Problem details: Repeat all the material exactly; pictures stay out of your copy.

>>>

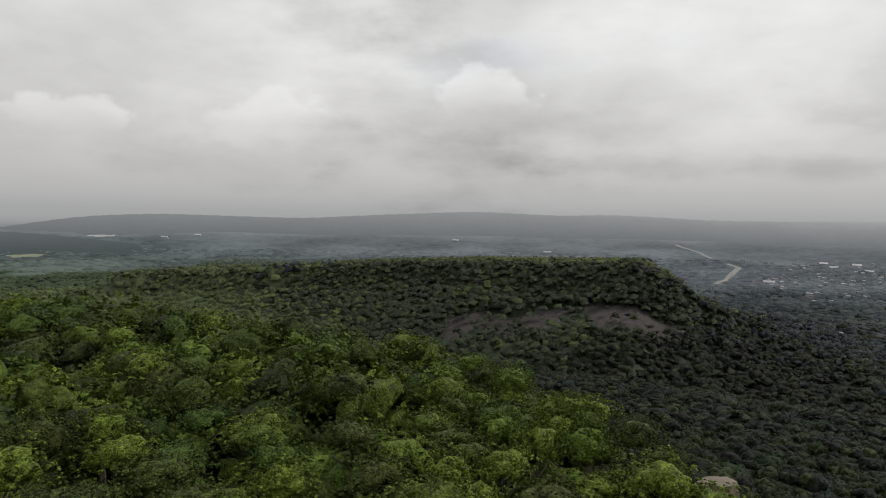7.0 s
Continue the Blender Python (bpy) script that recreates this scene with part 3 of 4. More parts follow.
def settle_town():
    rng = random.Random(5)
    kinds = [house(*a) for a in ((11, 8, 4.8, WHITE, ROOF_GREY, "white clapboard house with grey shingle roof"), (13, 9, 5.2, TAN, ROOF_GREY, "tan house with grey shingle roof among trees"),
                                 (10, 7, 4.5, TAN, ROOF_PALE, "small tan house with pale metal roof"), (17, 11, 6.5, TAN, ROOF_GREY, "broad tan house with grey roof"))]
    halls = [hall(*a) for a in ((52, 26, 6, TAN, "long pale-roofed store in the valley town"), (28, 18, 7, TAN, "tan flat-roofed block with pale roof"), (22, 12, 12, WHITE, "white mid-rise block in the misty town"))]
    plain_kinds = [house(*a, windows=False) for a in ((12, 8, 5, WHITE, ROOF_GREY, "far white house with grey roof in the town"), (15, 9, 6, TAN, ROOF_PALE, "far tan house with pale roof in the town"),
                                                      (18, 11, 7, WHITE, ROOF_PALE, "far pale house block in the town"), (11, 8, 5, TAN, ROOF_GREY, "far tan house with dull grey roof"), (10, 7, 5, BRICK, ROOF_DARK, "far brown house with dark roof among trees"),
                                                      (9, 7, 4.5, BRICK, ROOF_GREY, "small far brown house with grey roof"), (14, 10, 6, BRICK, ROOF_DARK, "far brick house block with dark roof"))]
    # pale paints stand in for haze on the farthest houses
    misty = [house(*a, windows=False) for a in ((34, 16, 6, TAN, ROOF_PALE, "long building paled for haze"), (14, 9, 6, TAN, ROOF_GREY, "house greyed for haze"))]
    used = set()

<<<

Output of the exercise:
7.0 s
Continue the Blender Python (bpy) script that recreates this scene with part 3 of 4. More parts follow.
def settle_town():
    rng = random.Random(5)
    kinds = [house(*a) for a in ((11, 8, 4.8, WHITE, ROOF_GREY, "white clapboard house with grey shingle roof"), (13, 9, 5.2, TAN, ROOF_GREY, "tan house with grey shingle roof among trees"),
                                 (10, 7, 4.5, TAN, ROOF_PALE, "small tan house with pale metal roof"), (17, 11, 6.5, TAN, ROOF_GREY, "broad tan house with grey roof"))]
    halls = [hall(*a) for a in ((52, 26, 6, TAN, "long pale-roofed store in the valley town"), (28, 18, 7, TAN, "tan flat-roofed block with pale roof"), (22, 12, 12, WHITE, "white mid-rise block in the misty town"))]
    plain_kinds = [house(*a, windows=False) for a in ((12, 8, 5, WHITE, ROOF_GREY, "far white house with grey roof in the town"), (15, 9, 6, TAN, ROOF_PALE, "far tan house with pale roof in the town"),
                                                      (18, 11, 7, WHITE, ROOF_PALE, "far pale house block in the town"), (11, 8, 5, TAN, ROOF_GREY, "far tan house with dull grey roof"), (10, 7, 5, BRICK, ROOF_DARK, "far brown house with dark roof among trees"),
                                                      (9, 7, 4.5, BRICK, ROOF_GREY, "small far brown house with grey roof"), (14, 10, 6, BRICK, ROOF_DARK, "far brick house block with dark roof"))]
    # pale paints stand in for haze on the farthest houses
    misty = [house(*a, windows=False) for a in ((34, 16, 6, TAN, ROOF_PALE, "long building paled for haze"), (14, 9, 6, TAN, ROOF_GREY, "house greyed for haze"))]
    used = set()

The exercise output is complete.